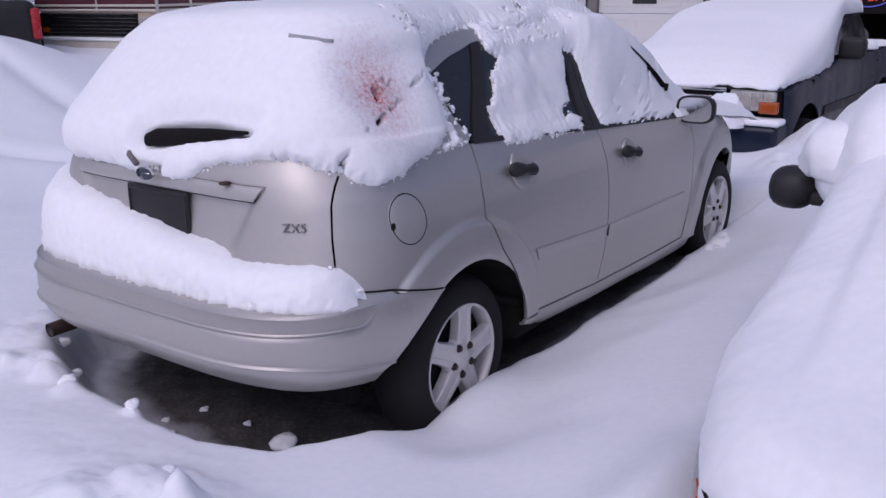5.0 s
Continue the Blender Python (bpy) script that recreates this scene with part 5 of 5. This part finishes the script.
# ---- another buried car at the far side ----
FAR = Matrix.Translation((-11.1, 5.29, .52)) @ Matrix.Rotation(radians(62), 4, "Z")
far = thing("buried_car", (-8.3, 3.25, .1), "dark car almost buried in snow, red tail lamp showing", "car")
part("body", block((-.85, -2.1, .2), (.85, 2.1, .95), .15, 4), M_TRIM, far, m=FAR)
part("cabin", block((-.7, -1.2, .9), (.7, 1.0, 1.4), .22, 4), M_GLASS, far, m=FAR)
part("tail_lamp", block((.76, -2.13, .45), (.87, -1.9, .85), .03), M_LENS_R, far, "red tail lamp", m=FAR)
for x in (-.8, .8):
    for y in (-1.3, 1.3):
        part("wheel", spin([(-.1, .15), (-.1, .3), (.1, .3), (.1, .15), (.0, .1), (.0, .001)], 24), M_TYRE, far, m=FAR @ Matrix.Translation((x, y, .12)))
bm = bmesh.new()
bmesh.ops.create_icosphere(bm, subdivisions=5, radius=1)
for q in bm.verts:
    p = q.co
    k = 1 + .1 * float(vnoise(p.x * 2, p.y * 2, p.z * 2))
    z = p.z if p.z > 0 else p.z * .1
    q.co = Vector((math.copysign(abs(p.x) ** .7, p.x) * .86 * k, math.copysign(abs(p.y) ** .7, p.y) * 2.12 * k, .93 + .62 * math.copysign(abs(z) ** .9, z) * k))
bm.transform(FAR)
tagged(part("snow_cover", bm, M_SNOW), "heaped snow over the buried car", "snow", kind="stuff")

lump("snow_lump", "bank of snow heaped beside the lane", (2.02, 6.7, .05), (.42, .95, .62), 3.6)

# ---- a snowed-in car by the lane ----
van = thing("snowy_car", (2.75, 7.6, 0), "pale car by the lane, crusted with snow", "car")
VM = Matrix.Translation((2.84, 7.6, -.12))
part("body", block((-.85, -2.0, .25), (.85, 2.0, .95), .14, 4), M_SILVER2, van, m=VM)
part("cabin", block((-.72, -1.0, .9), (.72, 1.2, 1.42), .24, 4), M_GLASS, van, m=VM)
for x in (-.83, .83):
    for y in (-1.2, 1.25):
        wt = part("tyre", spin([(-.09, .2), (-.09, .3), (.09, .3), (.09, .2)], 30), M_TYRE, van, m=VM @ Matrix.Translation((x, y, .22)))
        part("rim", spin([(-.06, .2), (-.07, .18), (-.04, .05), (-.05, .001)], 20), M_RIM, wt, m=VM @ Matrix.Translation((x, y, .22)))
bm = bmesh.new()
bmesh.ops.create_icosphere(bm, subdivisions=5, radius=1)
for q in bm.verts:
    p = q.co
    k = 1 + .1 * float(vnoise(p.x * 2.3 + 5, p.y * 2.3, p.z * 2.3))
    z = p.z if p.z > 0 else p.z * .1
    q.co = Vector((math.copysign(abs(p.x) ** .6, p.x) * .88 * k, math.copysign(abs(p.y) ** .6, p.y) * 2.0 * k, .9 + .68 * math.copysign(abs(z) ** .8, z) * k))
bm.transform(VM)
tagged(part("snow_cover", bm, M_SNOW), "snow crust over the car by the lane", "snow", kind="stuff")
--
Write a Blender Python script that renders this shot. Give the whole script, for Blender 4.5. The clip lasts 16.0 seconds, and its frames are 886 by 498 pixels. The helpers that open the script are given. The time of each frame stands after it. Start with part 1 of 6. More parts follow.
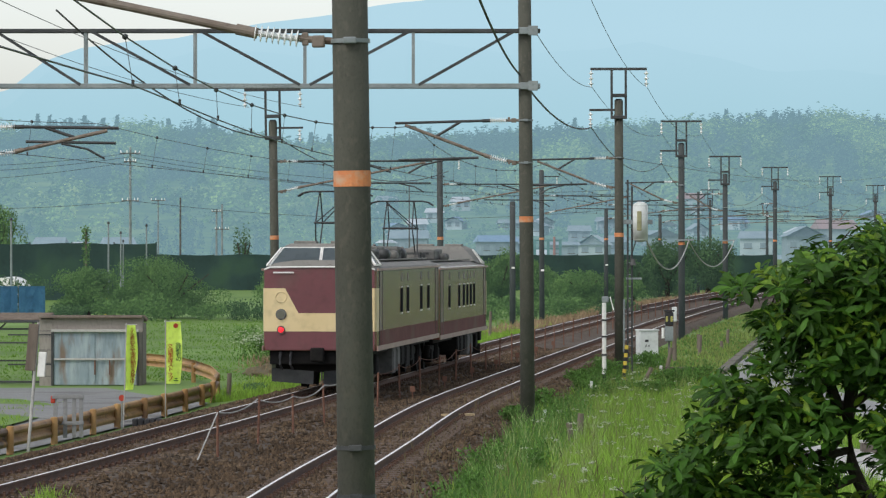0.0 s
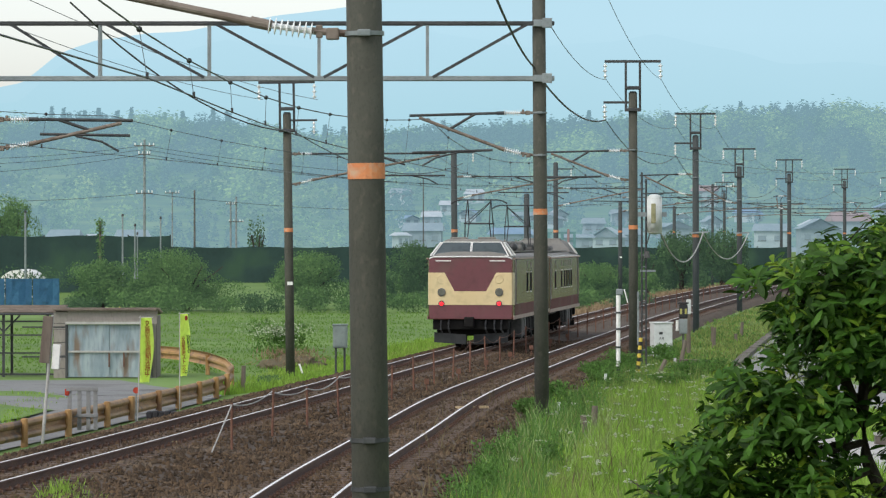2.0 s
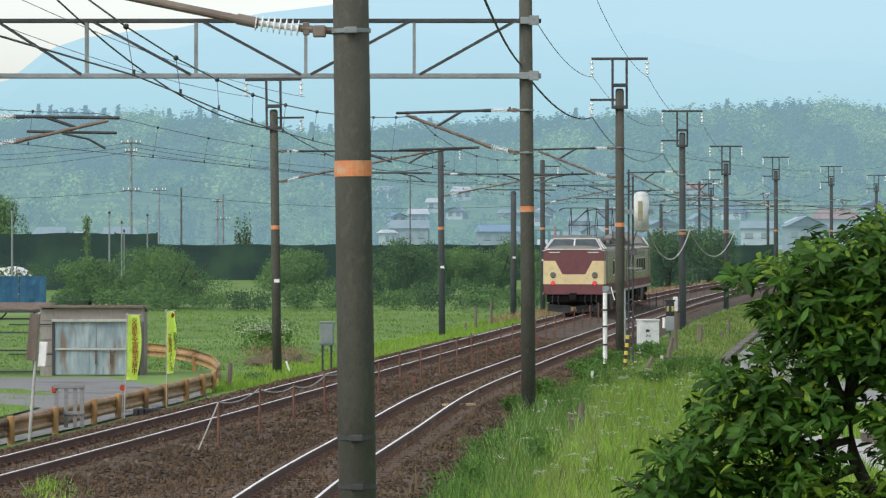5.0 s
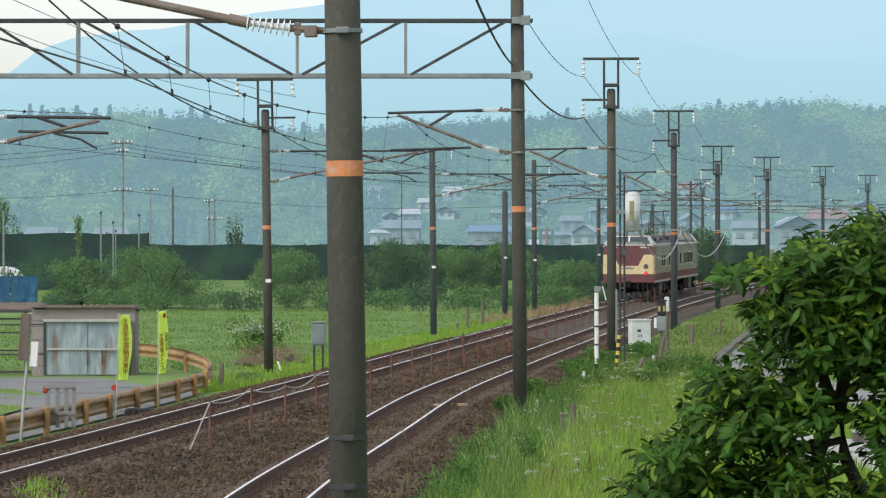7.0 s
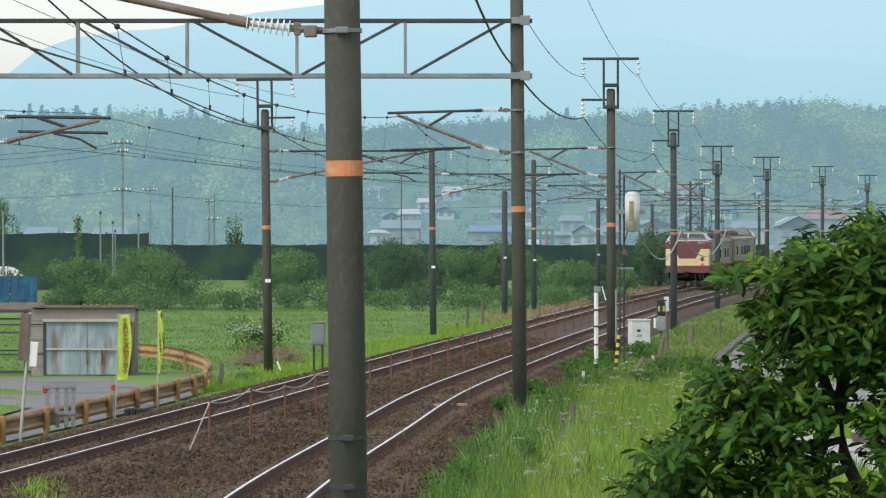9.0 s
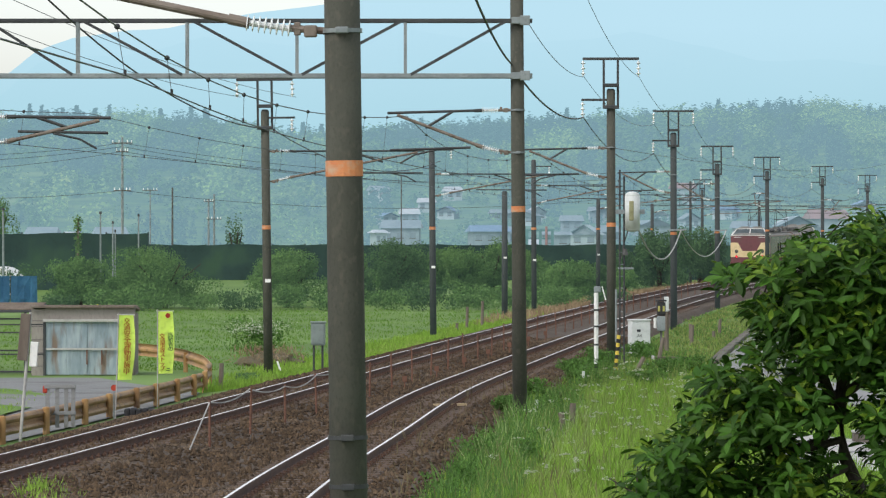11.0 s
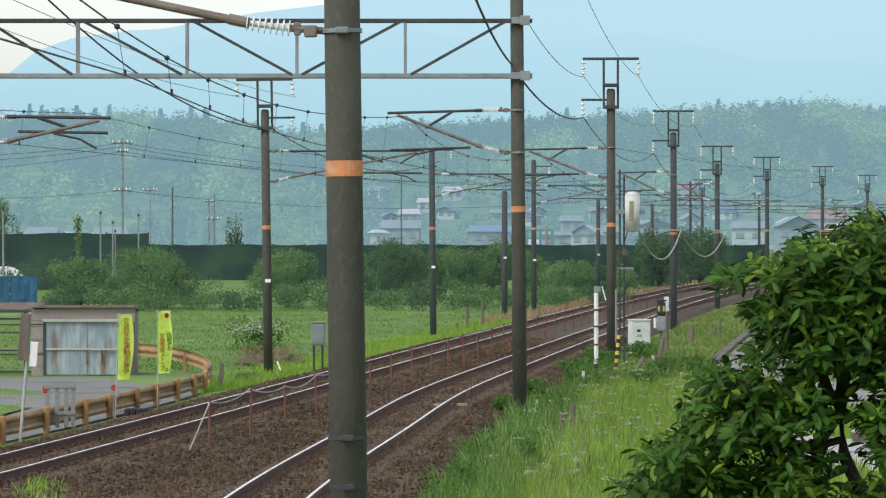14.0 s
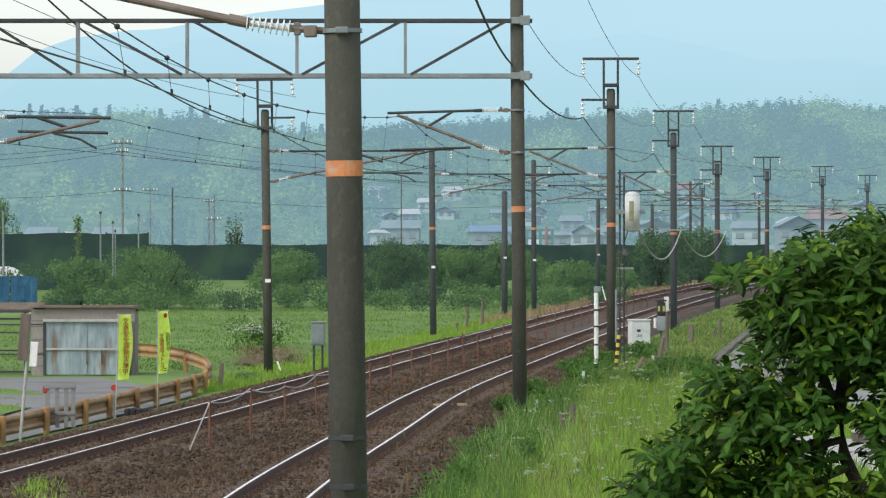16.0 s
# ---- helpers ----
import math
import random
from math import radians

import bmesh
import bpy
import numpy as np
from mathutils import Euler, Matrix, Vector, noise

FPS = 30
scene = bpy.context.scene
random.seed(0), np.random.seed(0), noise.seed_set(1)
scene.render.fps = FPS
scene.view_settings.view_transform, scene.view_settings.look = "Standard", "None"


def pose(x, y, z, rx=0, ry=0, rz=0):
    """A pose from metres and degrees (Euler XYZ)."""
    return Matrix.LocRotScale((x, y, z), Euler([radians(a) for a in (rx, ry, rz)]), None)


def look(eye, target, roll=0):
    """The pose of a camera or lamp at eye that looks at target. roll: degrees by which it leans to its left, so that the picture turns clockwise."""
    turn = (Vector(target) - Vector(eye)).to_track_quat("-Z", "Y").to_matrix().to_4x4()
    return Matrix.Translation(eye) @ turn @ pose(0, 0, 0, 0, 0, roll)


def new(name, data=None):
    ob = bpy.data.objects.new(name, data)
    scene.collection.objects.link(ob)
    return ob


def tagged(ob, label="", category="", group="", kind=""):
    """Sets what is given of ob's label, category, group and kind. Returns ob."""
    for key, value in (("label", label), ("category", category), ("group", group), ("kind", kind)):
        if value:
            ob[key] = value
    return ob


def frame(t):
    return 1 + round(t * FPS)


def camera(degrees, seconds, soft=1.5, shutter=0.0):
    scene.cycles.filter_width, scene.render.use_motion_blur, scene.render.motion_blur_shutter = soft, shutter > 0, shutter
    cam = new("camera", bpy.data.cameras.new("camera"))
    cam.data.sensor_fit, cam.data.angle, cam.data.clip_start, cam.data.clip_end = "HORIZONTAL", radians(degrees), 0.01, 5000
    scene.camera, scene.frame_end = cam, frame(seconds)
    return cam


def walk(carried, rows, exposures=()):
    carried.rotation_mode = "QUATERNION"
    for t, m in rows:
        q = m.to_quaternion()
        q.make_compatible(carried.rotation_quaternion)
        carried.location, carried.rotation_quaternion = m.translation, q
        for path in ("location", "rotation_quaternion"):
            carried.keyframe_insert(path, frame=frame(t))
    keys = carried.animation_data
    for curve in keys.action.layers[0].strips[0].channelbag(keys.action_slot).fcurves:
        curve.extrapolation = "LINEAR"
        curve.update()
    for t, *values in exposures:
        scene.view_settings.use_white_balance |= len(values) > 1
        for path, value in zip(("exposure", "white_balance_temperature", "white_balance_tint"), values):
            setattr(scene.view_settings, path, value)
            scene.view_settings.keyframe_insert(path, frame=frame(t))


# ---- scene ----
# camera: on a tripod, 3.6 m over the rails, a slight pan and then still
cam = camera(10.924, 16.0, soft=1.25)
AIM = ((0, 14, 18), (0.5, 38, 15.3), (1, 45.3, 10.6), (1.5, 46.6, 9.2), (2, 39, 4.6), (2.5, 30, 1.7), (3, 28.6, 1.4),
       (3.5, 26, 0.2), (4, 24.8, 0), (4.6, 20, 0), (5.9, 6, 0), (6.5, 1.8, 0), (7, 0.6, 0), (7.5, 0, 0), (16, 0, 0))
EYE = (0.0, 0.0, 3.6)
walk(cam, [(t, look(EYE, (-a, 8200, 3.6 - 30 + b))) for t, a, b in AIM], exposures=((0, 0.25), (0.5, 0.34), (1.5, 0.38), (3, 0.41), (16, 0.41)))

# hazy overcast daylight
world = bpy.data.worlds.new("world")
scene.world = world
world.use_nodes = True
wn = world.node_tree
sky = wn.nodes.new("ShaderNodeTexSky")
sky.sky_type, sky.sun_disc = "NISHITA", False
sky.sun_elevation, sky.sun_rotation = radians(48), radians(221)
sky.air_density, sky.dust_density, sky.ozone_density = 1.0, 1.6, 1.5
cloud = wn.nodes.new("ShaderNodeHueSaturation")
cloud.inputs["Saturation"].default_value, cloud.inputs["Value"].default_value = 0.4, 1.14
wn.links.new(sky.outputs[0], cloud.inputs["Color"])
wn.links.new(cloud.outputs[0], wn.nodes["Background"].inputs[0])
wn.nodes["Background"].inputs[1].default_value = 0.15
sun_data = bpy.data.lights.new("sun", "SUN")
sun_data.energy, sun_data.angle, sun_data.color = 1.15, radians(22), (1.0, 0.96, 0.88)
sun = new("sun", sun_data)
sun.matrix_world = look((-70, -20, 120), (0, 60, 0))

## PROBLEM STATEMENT
Select every line of the records holding the string "rows".

## ANSWER FOR THIS EXERCISE
def walk(carried, rows, exposures=()):
    for t, m in rows:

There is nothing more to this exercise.